Required work – Repeat the records below exactly, leaving out any pictures.

*** Data shown

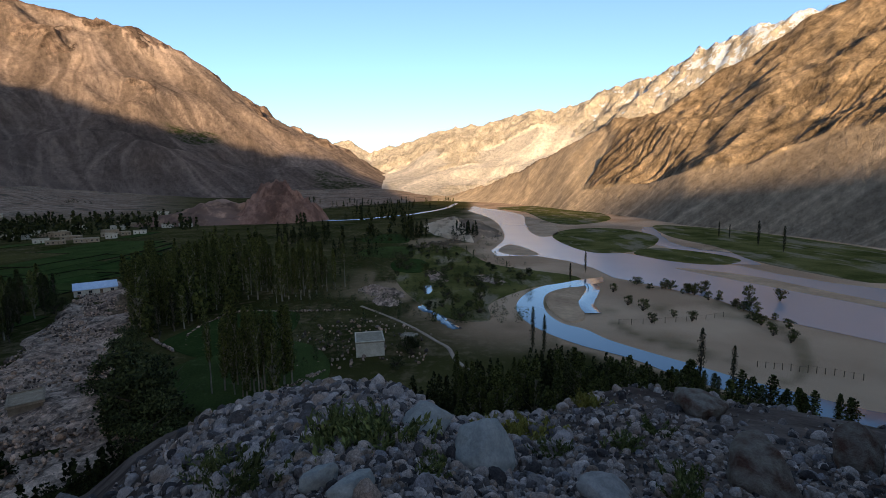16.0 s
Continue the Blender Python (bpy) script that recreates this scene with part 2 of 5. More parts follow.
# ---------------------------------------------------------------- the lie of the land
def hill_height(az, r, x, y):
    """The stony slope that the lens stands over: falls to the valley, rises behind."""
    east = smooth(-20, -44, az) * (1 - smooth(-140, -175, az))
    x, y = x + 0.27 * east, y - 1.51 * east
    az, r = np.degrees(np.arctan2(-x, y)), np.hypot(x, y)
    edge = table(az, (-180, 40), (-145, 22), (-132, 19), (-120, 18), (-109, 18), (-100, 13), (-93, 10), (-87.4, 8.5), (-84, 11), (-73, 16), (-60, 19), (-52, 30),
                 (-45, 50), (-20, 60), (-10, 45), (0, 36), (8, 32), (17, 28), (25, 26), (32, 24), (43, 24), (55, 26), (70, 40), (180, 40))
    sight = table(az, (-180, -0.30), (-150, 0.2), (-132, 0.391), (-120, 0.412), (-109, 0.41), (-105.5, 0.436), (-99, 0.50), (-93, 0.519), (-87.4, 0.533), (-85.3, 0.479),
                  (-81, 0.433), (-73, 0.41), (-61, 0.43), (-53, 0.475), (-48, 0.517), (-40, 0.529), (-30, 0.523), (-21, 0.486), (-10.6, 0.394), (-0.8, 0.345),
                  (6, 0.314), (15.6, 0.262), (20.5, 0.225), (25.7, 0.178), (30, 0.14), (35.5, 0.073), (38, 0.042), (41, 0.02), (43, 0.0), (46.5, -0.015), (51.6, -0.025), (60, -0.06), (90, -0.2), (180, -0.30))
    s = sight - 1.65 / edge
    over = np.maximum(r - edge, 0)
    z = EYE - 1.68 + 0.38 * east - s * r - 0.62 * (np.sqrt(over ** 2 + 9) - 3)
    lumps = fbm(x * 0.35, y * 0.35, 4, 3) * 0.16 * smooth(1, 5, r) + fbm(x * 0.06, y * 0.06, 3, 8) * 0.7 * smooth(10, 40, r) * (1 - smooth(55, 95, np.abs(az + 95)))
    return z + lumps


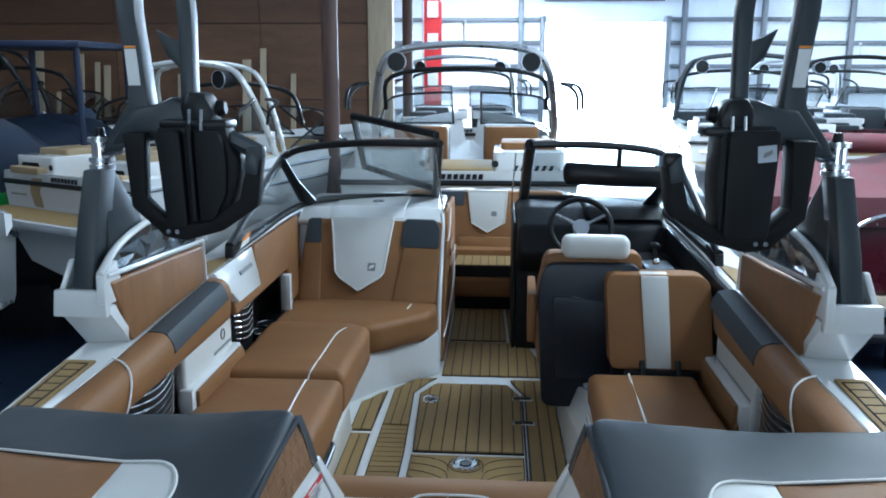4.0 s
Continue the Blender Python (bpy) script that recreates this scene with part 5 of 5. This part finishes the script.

******

Task result –
16.0 s
Continue the Blender Python (bpy) script that recreates this scene with part 2 of 5. More parts follow.
# ---------------------------------------------------------------- the lie of the land
def hill_height(az, r, x, y):
    """The stony slope that the lens stands over: falls to the valley, rises behind."""
    east = smooth(-20, -44, az) * (1 - smooth(-140, -175, az))
    x, y = x + 0.27 * east, y - 1.51 * east
    az, r = np.degrees(np.arctan2(-x, y)), np.hypot(x, y)
    edge = table(az, (-180, 40), (-145, 22), (-132, 19), (-120, 18), (-109, 18), (-100, 13), (-93, 10), (-87.4, 8.5), (-84, 11), (-73, 16), (-60, 19), (-52, 30),
                 (-45, 50), (-20, 60), (-10, 45), (0, 36), (8, 32), (17, 28), (25, 26), (32, 24), (43, 24), (55, 26), (70, 40), (180, 40))
    sight = table(az, (-180, -0.30), (-150, 0.2), (-132, 0.391), (-120, 0.412), (-109, 0.41), (-105.5, 0.436), (-99, 0.50), (-93, 0.519), (-87.4, 0.533), (-85.3, 0.479),
                  (-81, 0.433), (-73, 0.41), (-61, 0.43), (-53, 0.475), (-48, 0.517), (-40, 0.529), (-30, 0.523), (-21, 0.486), (-10.6, 0.394), (-0.8, 0.345),
                  (6, 0.314), (15.6, 0.262), (20.5, 0.225), (25.7, 0.178), (30, 0.14), (35.5, 0.073), (38, 0.042), (41, 0.02), (43, 0.0), (46.5, -0.015), (51.6, -0.025), (60, -0.06), (90, -0.2), (180, -0.30))
    s = sight - 1.65 / edge
    over = np.maximum(r - edge, 0)
    z = EYE - 1.68 + 0.38 * east - s * r - 0.62 * (np.sqrt(over ** 2 + 9) - 3)
    lumps = fbm(x * 0.35, y * 0.35, 4, 3) * 0.16 * smooth(1, 5, r) + fbm(x * 0.06, y * 0.06, 3, 8) * 0.7 * smooth(10, 40, r) * (1 - smooth(55, 95, np.abs(az + 95)))
    return z + lumps


4.0 s
Continue the Blender Python (bpy) script that recreates this scene with part 5 of 5. This part finishes the script.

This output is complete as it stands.